The problem: Leave out the images and repeat the listing below without a single change.

Information provided:
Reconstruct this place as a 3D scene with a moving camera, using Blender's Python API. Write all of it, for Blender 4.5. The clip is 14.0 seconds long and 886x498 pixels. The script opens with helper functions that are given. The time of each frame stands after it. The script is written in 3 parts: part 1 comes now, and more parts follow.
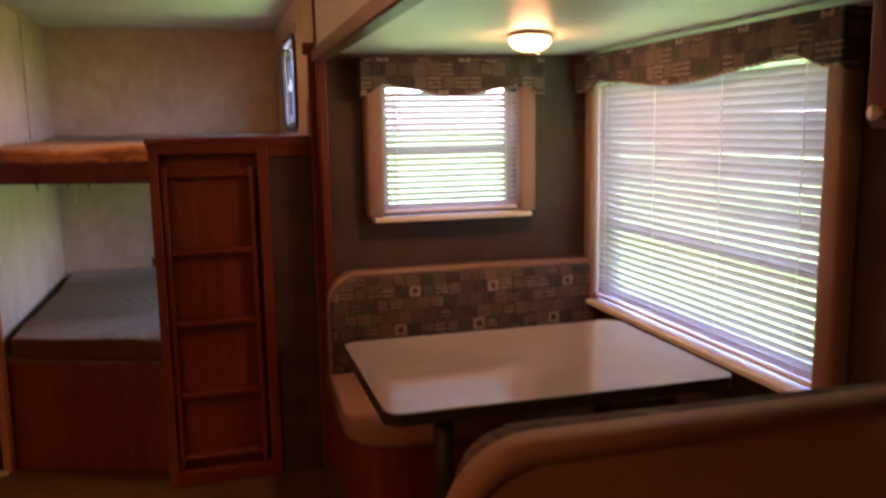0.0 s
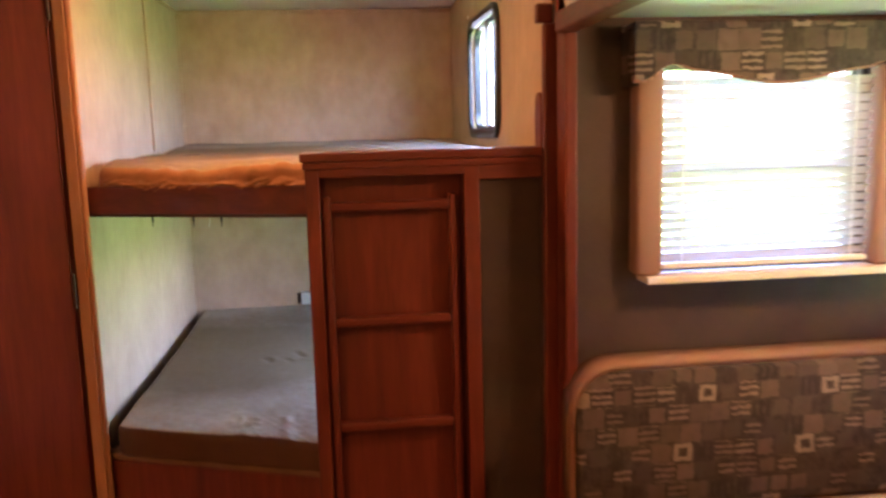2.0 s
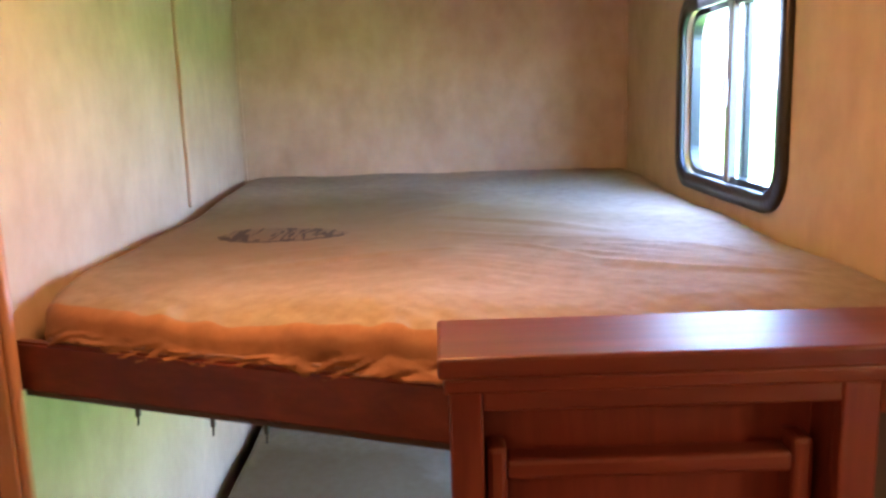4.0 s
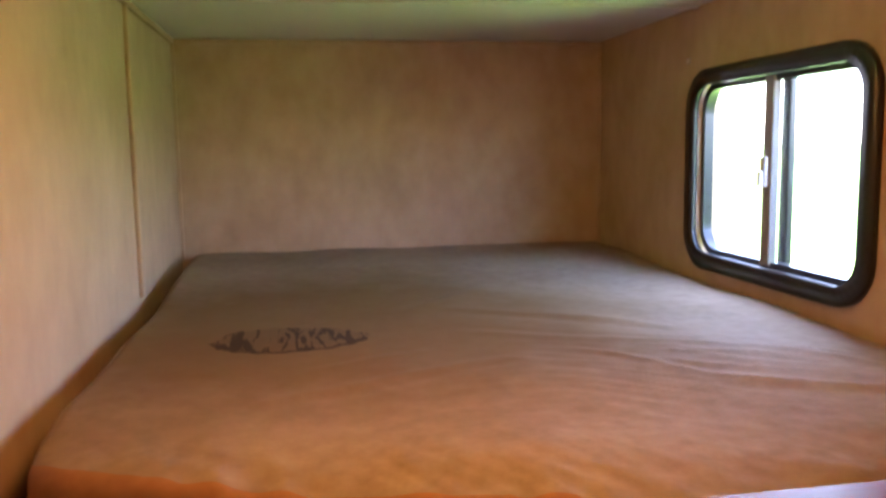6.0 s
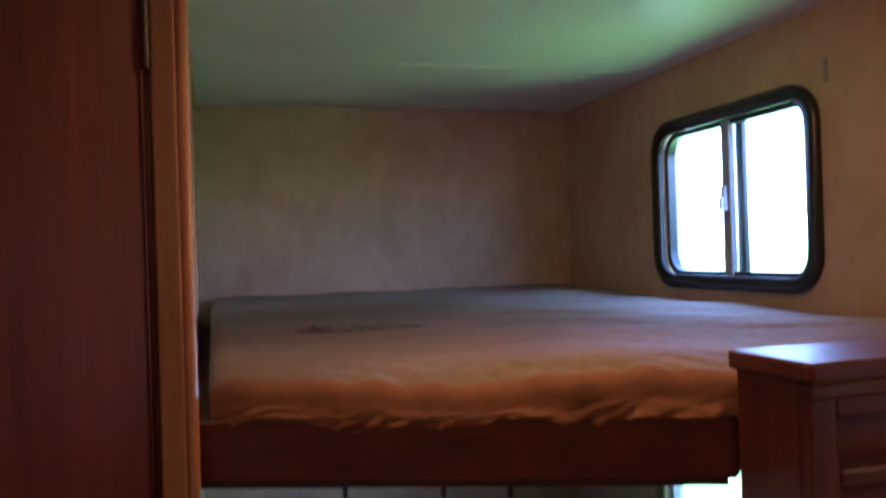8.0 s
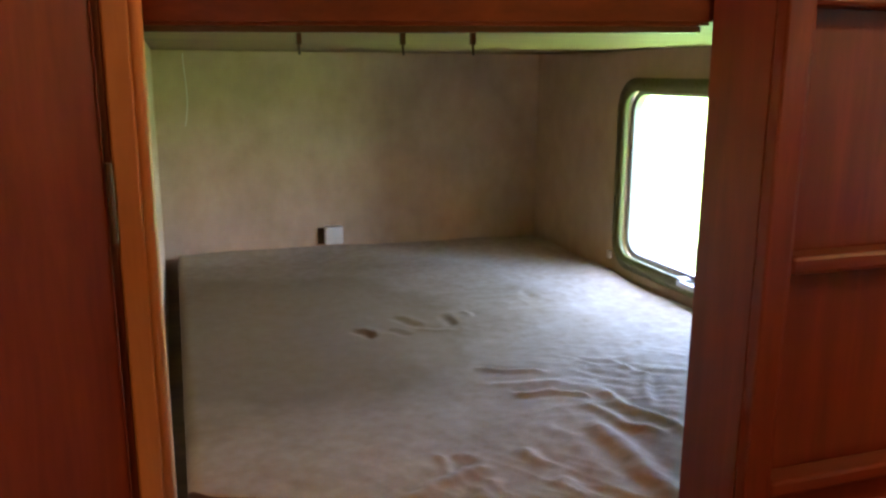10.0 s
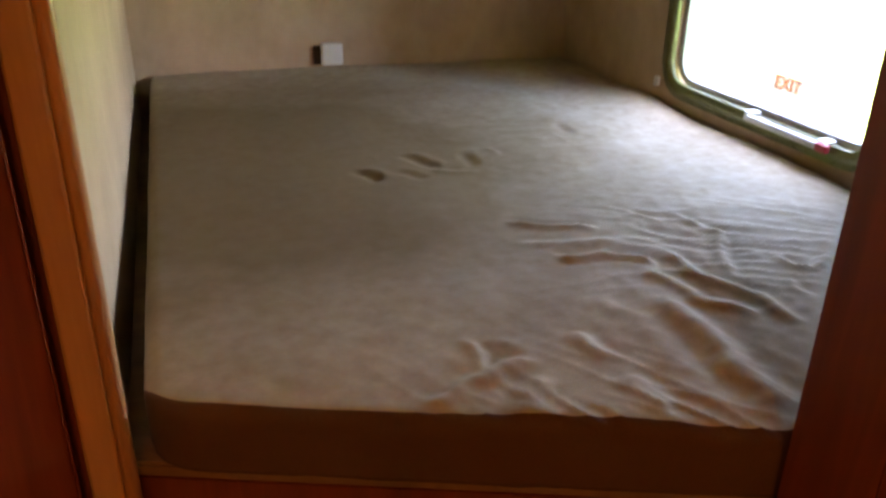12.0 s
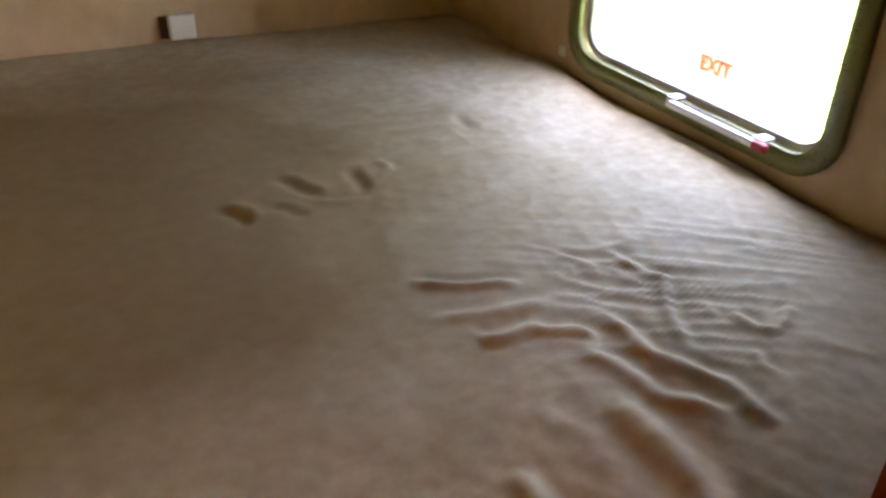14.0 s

Output below:
Reconstruct this place as a 3D scene with a moving camera, using Blender's Python API. Write all of it, for Blender 4.5. The clip is 14.0 seconds long and 886x498 pixels. The script opens with helper functions that are given. The time of each frame stands after it. The script is written in 3 parts: part 1 comes now, and more parts follow.
0.0 s
2.0 s
4.0 s
6.0 s
8.0 s
10.0 s
12.0 s
14.0 s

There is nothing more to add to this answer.